Si, en théorie, le Programme de protection des témoins est un programme national permettant à tous les corps policiers du Canada de réinstaller des témoins sur l'ensemble du territoire canadien, dans les faits, le Comité a été informé que plusieurs services de police n'ont pas les moyens financiers pour en bénéficier. Cette situation s'explique par le fait que le Programme de protection des témoins est fondé sur un principe du recouvrement des coûts. Les dépenses reliées à la protection d'un témoin ayant collaboré avec un organisme d'application de la loi autre que la GRC sont actuellement facturées à cet organisme. Lors de sa comparution, un représentant de l'Association canadienne des chefs de police, Gordon B. Schumacher, a fait observer ce qui suit :

Lorsque les services de police envisagent de recourir au programme national [de protection des témoins] pour faciliter la réinstallation et la protection d'un témoin, ils constatent qu'ils doivent surmonter des difficultés importantes, dont la moindre n'est pas le coût. Le coût associé à la participation d'un individu au programme national peut être important et dépasse souvent les moyens de la plupart des services de police canadiens.

[.] Je ne saurais trop insister sur ce point puisque c'est un des principaux problèmes que soulève la loi fédérale. Son utilisation est tout simplement beaucoup trop coûteuse.([66])

Ce problème ne date pas d'hier. Le Comité a été informé que l'Association canadienne des chefs de police et l'Association des chefs de police du Manitoba avaient recommandé, dans un document présenté aux ministres de la Justice en 2005, la création d'un programme de financement.([67]) Pendant notre examen, l'Association canadienne des chefs de police a réitéré la nécessité de créer un programme fédéral de financement s'adressant à tous les services policiers canadiens désireux de réinstaller des témoins. L'Association estime que l'absence de financement risque de faire en sorte que certaines villes et municipalités canadiennes deviennent des « refuges pour les criminels ». Un représentant de l'Association, M. Gordon Schumacher, a noté ce qui suit :

Le crime organisé et les crimes graves ne font pas de distinction entre les frontières géographiques. On retrouve ces activités dans toutes les provinces et toutes les villes du Canada. Si l'on s'abstient de lutter contre ces groupes dans les petites collectivités, on les transforme en refuges pour les criminels; il faut donc faciliter la participation aux programmes de protection des témoins si l'on veut contenir les organisations criminelles et ceux qui commettent des crimes graves contre la population canadienne.([68])

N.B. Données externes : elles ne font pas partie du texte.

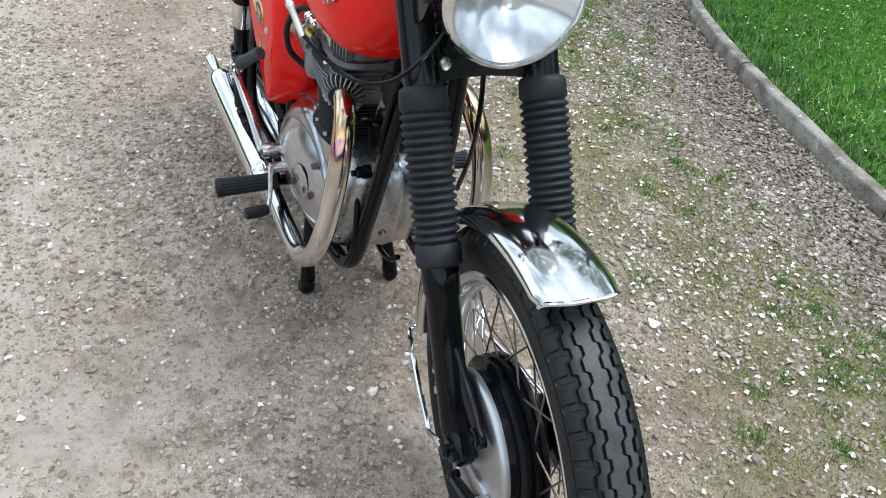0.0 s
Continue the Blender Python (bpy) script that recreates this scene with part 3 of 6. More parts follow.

Le Comité estime nécessaire de régler cette question du financement afin d'assurer que le Programme de protection des témoins soit véritablement un programme national et donc accessible à tous les Canadiens et Canadiennes dont la sécurité est gravement menacé en raison de leur collaboration, ou celle d'un de leur proche, avec la justice. En conséquence :

RECOMMANDATION 5 :

Le Comité recommande aux ministres fédéraux, provinciaux et territoriaux responsable de la justice et de la sécurité publique d'élaborer un accord de financement pour la participation au Programme de protection des témoins qui reconnaît la responsabilité partagée des gouvernements en matière de justice. Cet accord devrait viser à rendre le Programme de protection des témoins accessible à l'ensemble des services policiers canadiens.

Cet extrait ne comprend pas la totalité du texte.